> [Data]:

══════

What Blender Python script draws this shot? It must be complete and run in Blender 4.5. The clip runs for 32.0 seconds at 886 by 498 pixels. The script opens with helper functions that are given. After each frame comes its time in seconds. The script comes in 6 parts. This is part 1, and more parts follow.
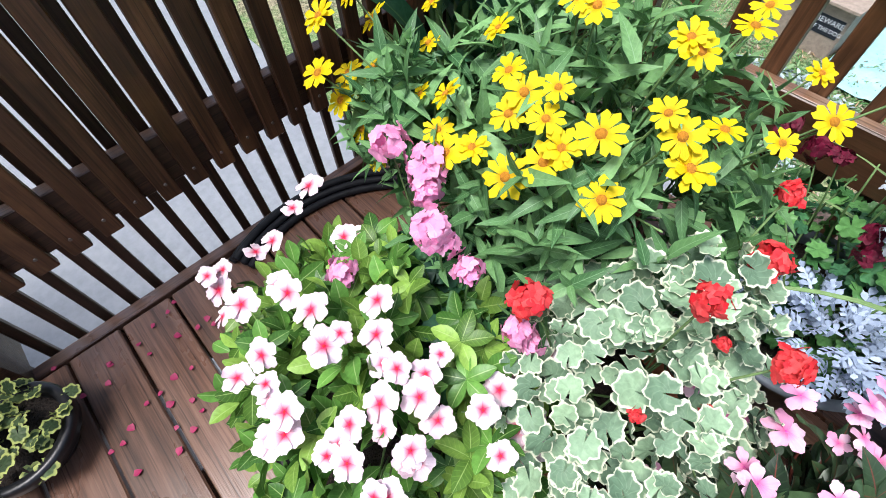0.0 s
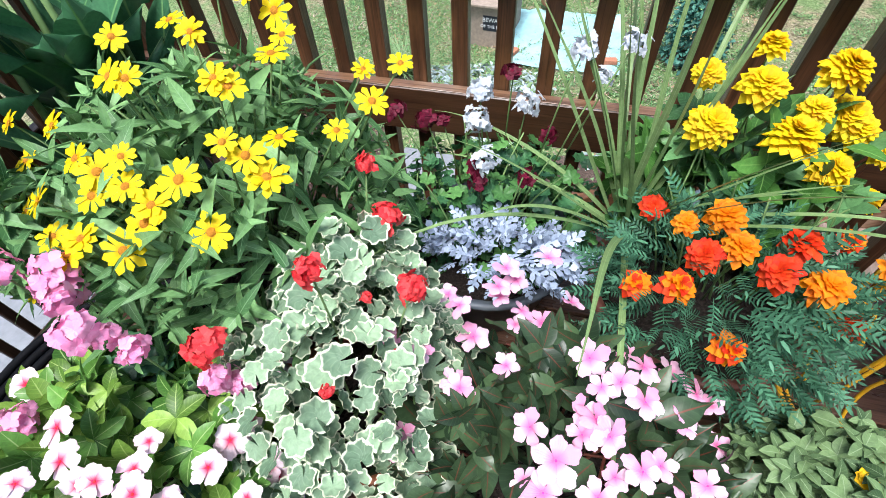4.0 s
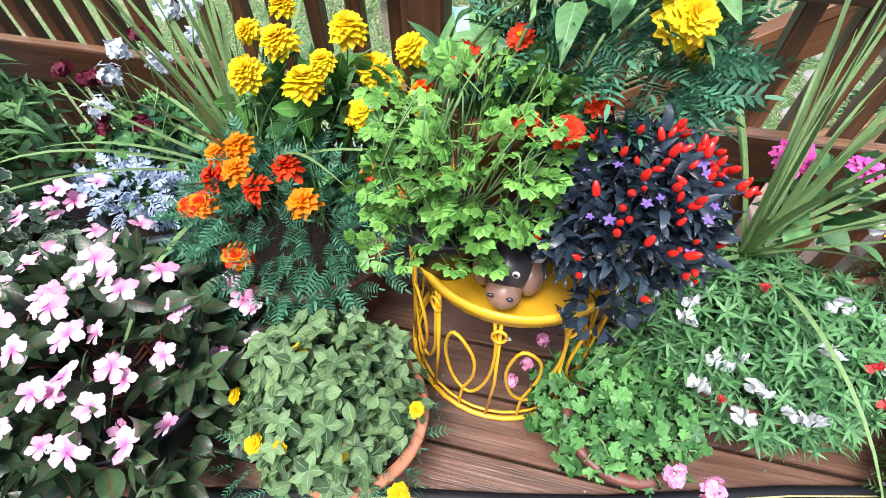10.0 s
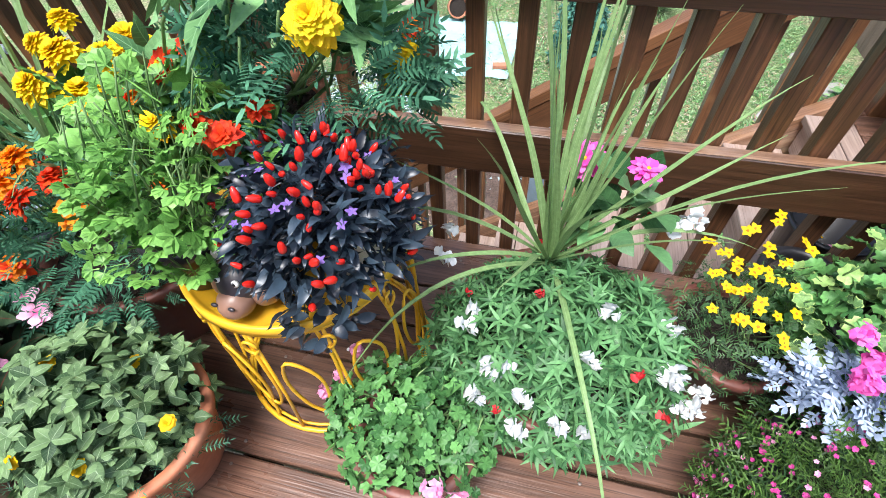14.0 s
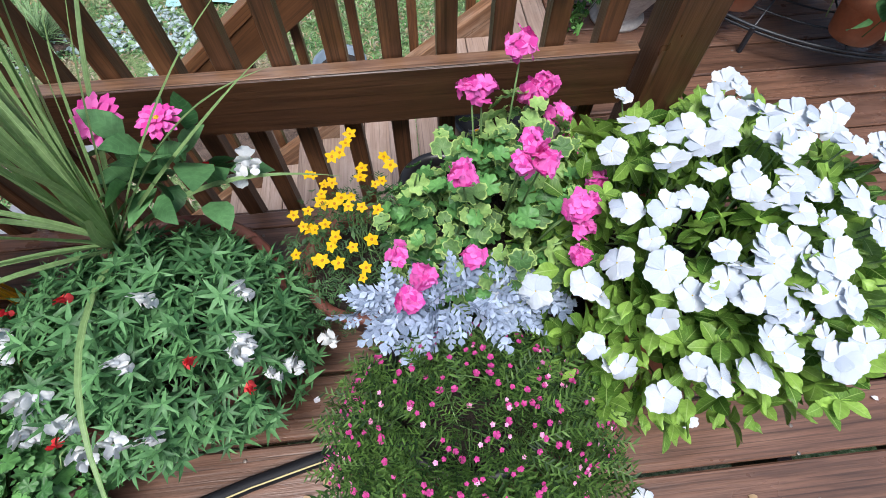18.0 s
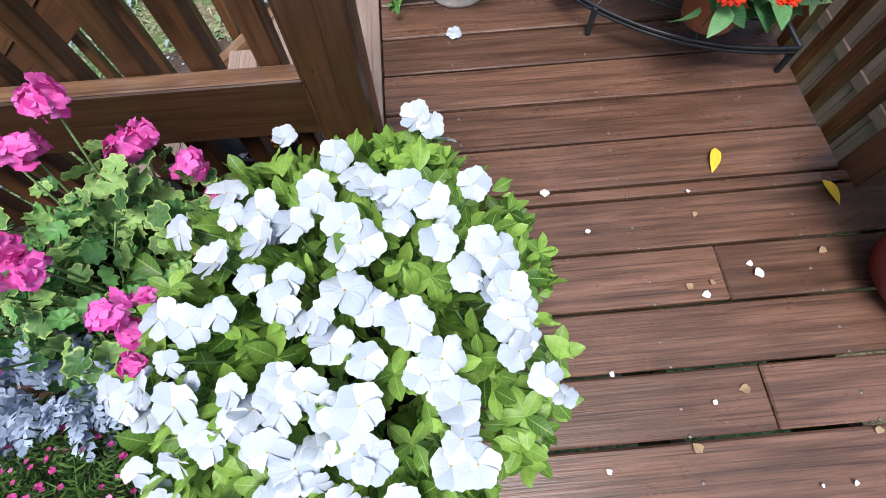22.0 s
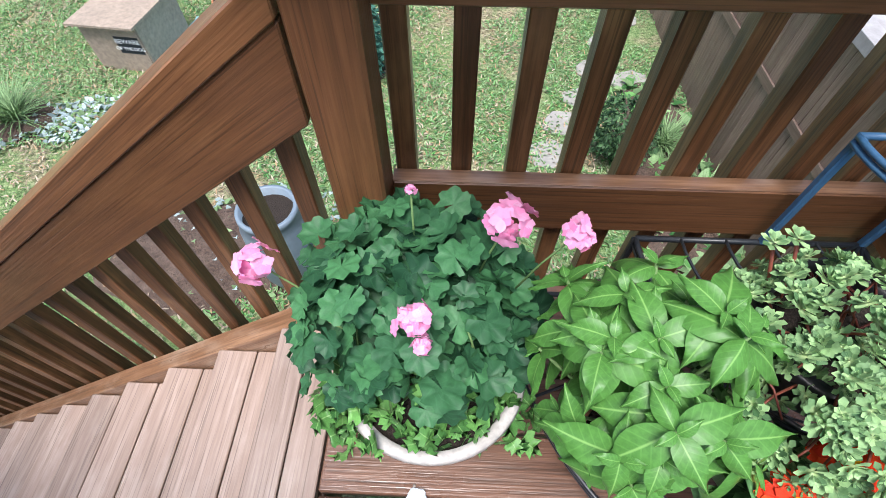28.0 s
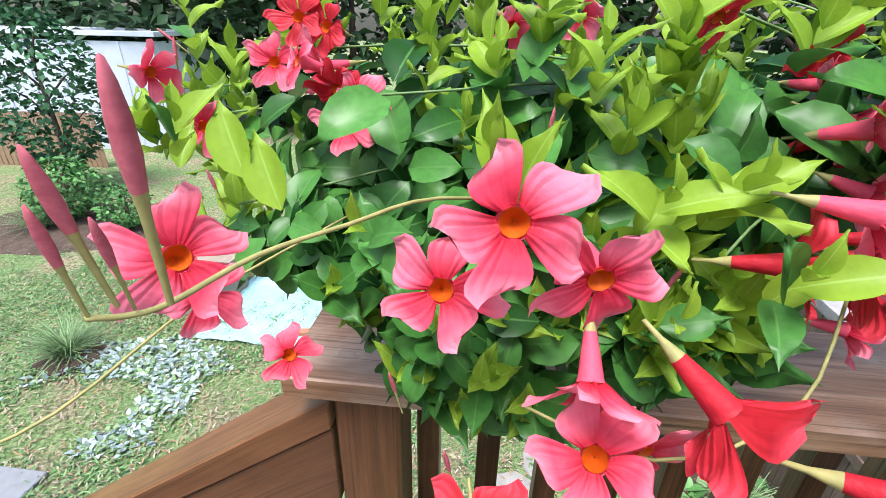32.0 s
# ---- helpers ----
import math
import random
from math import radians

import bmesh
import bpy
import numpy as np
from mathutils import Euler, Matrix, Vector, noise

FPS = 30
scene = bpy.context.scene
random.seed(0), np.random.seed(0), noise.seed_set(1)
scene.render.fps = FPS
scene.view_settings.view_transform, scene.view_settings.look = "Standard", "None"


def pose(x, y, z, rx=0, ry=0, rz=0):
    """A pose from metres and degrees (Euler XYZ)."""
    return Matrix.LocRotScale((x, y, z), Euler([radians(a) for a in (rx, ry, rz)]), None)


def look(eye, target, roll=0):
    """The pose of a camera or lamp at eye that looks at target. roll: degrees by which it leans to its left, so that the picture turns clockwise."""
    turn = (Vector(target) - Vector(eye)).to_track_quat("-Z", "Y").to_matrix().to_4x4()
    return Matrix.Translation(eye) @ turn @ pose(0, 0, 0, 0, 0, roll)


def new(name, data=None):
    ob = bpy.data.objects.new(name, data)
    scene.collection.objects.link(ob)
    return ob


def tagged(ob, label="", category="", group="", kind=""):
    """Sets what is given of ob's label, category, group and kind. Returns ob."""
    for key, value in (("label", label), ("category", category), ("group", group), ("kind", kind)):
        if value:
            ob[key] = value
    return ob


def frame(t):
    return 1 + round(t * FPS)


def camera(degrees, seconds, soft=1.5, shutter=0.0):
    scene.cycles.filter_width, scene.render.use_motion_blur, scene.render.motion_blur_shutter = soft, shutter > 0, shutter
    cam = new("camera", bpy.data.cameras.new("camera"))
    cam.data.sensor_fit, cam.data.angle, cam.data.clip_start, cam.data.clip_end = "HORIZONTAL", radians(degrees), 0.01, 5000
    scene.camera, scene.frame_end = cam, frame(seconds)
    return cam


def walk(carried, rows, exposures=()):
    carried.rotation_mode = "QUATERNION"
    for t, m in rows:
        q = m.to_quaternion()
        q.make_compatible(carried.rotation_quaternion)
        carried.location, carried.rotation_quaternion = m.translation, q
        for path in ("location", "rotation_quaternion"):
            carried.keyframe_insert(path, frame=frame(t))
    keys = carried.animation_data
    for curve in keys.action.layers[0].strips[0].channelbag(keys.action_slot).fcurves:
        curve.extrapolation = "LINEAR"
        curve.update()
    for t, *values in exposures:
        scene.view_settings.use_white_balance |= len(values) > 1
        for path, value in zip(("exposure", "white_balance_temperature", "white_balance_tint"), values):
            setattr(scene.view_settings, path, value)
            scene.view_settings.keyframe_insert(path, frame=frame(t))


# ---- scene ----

══════

> [Problem requirements]:
The pictures should not be reproduced; quote all of the other material exactly.

> [Task output]:
What Blender Python script draws this shot? It must be complete and run in Blender 4.5. The clip runs for 32.0 seconds at 886 by 498 pixels. The script opens with helper functions that are given. After each frame comes its time in seconds. The script comes in 6 parts. This is part 1, and more parts follow.
0.0 s
4.0 s
10.0 s
14.0 s
18.0 s
22.0 s
28.0 s
32.0 s
# ---- helpers ----
import math
import random
from math import radians

import bmesh
import bpy
import numpy as np
from mathutils import Euler, Matrix, Vector, noise

FPS = 30
scene = bpy.context.scene
random.seed(0), np.random.seed(0), noise.seed_set(1)
scene.render.fps = FPS
scene.view_settings.view_transform, scene.view_settings.look = "Standard", "None"


def pose(x, y, z, rx=0, ry=0, rz=0):
    """A pose from metres and degrees (Euler XYZ)."""
    return Matrix.LocRotScale((x, y, z), Euler([radians(a) for a in (rx, ry, rz)]), None)


def look(eye, target, roll=0):
    """The pose of a camera or lamp at eye that looks at target. roll: degrees by which it leans to its left, so that the picture turns clockwise."""
    turn = (Vector(target) - Vector(eye)).to_track_quat("-Z", "Y").to_matrix().to_4x4()
    return Matrix.Translation(eye) @ turn @ pose(0, 0, 0, 0, 0, roll)


def new(name, data=None):
    ob = bpy.data.objects.new(name, data)
    scene.collection.objects.link(ob)
    return ob


def tagged(ob, label="", category="", group="", kind=""):
    """Sets what is given of ob's label, category, group and kind. Returns ob."""
    for key, value in (("label", label), ("category", category), ("group", group), ("kind", kind)):
        if value:
            ob[key] = value
    return ob


def frame(t):
    return 1 + round(t * FPS)


def camera(degrees, seconds, soft=1.5, shutter=0.0):
    scene.cycles.filter_width, scene.render.use_motion_blur, scene.render.motion_blur_shutter = soft, shutter > 0, shutter
    cam = new("camera", bpy.data.cameras.new("camera"))
    cam.data.sensor_fit, cam.data.angle, cam.data.clip_start, cam.data.clip_end = "HORIZONTAL", radians(degrees), 0.01, 5000
    scene.camera, scene.frame_end = cam, frame(seconds)
    return cam


def walk(carried, rows, exposures=()):
    carried.rotation_mode = "QUATERNION"
    for t, m in rows:
        q = m.to_quaternion()
        q.make_compatible(carried.rotation_quaternion)
        carried.location, carried.rotation_quaternion = m.translation, q
        for path in ("location", "rotation_quaternion"):
            carried.keyframe_insert(path, frame=frame(t))
    keys = carried.animation_data
    for curve in keys.action.layers[0].strips[0].channelbag(keys.action_slot).fcurves:
        curve.extrapolation = "LINEAR"
        curve.update()
    for t, *values in exposures:
        scene.view_settings.use_white_balance |= len(values) > 1
        for path, value in zip(("exposure", "white_balance_temperature", "white_balance_tint"), values):
            setattr(scene.view_settings, path, value)
            scene.view_settings.keyframe_insert(path, frame=frame(t))


# ---- scene ----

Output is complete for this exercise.